_What the exercise asks_
From the top of the records below, return each line exactly, ending with the line that contains "blue-green hill profile".

_Given information_
◇ ◇ ◇ ◇ ◇

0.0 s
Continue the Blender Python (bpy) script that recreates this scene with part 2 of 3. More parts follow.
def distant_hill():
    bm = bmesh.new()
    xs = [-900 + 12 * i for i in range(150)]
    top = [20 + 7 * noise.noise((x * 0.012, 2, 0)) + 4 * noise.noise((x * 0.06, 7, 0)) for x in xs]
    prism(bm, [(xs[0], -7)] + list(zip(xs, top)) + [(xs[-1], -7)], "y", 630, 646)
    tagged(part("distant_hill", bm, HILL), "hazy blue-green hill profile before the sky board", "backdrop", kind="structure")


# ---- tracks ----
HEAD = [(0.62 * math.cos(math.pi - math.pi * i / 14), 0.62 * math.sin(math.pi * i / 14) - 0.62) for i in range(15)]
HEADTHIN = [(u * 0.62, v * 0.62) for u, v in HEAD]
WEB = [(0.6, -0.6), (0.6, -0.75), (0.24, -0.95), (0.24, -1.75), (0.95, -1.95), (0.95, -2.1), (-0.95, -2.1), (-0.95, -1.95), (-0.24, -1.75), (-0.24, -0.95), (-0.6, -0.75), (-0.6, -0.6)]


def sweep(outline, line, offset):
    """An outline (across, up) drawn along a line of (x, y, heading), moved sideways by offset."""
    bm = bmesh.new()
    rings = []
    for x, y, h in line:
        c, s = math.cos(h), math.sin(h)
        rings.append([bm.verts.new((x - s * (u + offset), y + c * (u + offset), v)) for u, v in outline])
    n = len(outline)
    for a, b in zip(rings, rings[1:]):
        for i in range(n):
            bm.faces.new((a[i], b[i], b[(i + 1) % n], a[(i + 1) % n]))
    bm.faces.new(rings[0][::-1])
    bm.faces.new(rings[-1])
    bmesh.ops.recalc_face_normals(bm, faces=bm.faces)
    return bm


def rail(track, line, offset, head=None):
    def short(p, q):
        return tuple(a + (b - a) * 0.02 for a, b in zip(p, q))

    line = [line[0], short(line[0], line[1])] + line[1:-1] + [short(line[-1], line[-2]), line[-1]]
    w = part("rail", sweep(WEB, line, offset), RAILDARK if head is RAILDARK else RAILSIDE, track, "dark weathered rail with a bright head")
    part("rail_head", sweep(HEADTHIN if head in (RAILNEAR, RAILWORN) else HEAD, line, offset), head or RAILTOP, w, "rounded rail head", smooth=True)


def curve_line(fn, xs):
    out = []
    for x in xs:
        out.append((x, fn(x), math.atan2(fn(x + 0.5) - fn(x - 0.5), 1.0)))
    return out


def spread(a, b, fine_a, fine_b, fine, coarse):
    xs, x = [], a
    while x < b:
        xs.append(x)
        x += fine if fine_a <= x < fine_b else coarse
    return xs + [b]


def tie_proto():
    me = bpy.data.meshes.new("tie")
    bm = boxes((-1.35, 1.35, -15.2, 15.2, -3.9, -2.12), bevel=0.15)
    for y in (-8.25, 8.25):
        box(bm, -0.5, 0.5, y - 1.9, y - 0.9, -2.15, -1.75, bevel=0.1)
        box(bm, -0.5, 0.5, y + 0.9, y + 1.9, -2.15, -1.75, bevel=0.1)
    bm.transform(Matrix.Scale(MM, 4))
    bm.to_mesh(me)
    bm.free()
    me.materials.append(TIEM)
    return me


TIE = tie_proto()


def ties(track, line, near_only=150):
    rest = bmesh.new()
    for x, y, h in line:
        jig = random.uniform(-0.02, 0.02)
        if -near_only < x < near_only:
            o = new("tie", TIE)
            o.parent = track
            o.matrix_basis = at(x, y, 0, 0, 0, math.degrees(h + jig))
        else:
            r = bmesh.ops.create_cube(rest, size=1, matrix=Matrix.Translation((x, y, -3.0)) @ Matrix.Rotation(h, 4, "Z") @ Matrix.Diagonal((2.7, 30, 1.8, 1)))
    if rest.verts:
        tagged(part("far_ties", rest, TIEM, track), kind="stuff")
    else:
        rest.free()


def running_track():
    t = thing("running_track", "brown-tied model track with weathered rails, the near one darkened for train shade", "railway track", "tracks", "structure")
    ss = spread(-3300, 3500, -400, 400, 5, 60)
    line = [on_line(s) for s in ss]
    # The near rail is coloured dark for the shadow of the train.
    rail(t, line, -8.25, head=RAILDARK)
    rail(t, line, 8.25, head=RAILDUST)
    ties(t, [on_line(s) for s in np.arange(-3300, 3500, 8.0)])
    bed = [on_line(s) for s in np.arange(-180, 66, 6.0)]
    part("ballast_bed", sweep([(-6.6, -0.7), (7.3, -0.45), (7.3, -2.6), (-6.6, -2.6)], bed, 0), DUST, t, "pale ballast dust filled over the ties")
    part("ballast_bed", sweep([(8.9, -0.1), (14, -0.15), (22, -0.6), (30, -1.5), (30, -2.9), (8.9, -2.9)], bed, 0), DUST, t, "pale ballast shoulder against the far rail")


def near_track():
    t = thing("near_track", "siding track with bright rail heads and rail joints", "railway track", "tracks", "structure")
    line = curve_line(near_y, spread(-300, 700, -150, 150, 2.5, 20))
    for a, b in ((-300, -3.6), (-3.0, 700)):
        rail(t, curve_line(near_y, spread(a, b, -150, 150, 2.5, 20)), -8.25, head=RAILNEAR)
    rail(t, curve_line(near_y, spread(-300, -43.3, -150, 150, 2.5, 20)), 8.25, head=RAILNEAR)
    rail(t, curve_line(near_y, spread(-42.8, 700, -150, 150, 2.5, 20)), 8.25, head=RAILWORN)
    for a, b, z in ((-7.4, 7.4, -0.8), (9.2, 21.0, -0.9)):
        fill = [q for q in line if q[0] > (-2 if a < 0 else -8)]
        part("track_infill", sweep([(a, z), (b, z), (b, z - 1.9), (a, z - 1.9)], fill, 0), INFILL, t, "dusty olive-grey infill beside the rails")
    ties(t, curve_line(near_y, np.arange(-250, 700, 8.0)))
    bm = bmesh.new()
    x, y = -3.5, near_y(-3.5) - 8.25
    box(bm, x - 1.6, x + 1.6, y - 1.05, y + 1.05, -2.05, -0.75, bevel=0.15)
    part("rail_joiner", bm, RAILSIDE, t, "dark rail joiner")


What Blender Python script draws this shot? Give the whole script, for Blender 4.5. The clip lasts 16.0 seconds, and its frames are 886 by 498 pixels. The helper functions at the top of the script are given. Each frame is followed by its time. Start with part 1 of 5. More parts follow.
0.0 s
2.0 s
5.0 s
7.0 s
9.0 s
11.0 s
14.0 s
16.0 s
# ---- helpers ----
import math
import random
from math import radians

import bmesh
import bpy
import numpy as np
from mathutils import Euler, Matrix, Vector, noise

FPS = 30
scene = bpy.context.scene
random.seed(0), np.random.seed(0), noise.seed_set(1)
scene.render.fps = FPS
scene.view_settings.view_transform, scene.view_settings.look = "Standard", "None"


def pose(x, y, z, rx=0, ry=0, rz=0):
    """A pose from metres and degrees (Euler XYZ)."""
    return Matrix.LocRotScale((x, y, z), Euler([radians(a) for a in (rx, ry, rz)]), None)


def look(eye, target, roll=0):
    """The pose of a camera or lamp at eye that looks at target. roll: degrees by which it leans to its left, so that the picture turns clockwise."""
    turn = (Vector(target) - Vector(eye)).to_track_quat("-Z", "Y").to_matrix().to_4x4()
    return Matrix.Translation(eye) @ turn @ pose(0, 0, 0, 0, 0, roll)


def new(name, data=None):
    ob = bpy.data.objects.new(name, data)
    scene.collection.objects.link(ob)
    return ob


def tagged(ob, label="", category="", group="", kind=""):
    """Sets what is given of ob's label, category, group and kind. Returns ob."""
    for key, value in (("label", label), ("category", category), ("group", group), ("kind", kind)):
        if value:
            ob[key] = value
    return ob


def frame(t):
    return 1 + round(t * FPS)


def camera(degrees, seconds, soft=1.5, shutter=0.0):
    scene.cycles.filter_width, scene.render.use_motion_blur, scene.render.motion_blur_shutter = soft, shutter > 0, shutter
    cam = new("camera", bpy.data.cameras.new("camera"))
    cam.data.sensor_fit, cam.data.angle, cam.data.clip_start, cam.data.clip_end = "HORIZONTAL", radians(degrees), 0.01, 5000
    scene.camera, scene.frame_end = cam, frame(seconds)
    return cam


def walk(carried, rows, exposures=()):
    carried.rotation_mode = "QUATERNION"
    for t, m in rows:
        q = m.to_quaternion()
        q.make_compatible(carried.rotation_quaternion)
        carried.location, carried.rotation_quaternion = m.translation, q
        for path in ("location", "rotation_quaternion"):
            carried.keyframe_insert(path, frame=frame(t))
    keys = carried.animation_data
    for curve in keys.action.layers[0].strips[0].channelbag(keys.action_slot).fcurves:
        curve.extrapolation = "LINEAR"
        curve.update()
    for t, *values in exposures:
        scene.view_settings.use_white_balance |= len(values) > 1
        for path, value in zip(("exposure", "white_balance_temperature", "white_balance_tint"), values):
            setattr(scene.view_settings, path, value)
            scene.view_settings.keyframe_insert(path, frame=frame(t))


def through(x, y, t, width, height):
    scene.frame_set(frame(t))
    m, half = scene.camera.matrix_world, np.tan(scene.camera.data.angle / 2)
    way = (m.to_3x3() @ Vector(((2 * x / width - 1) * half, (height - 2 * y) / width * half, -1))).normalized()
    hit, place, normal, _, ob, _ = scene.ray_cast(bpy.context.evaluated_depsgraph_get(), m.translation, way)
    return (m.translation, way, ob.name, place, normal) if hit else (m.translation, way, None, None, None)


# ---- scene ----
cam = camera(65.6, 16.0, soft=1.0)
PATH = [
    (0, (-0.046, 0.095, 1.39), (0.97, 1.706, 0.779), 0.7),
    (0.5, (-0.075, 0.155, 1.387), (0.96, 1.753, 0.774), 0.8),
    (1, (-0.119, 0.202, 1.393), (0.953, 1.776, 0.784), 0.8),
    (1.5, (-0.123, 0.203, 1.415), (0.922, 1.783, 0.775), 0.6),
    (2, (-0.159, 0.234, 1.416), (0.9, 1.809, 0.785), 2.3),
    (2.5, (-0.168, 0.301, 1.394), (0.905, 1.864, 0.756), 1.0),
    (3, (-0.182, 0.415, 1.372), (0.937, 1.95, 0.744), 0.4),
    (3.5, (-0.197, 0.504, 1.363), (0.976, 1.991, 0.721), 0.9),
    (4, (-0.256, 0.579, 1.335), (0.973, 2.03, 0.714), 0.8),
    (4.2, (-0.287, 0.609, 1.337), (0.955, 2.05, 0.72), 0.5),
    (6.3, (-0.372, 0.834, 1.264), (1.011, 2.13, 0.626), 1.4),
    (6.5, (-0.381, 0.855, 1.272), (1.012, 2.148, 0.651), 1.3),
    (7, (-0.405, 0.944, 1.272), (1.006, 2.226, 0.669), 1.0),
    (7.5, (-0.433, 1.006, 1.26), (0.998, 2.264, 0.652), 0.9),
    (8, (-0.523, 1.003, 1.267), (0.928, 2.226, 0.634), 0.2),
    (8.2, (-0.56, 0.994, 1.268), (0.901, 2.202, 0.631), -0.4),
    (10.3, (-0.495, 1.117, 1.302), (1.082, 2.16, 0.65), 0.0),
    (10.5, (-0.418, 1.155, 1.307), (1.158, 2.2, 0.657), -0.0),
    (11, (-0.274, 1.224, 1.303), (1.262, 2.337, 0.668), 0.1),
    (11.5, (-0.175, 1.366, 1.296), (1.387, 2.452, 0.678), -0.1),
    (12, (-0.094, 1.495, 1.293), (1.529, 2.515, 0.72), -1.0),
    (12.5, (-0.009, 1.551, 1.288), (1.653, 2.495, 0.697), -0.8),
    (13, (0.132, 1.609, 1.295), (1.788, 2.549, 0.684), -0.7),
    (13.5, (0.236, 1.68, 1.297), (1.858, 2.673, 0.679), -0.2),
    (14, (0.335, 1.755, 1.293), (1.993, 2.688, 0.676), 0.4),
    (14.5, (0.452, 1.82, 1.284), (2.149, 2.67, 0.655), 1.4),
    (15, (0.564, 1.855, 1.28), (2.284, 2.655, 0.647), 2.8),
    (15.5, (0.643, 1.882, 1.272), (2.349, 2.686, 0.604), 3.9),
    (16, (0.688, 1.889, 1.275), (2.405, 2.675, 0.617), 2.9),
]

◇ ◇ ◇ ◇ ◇

_Result of this task_
0.0 s
Continue the Blender Python (bpy) script that recreates this scene with part 2 of 3. More parts follow.
def distant_hill():
    bm = bmesh.new()
    xs = [-900 + 12 * i for i in range(150)]
    top = [20 + 7 * noise.noise((x * 0.012, 2, 0)) + 4 * noise.noise((x * 0.06, 7, 0)) for x in xs]
    prism(bm, [(xs[0], -7)] + list(zip(xs, top)) + [(xs[-1], -7)], "y", 630, 646)
    tagged(part("distant_hill", bm, HILL), "hazy blue-green hill profile before the sky board", "backdrop", kind="structure")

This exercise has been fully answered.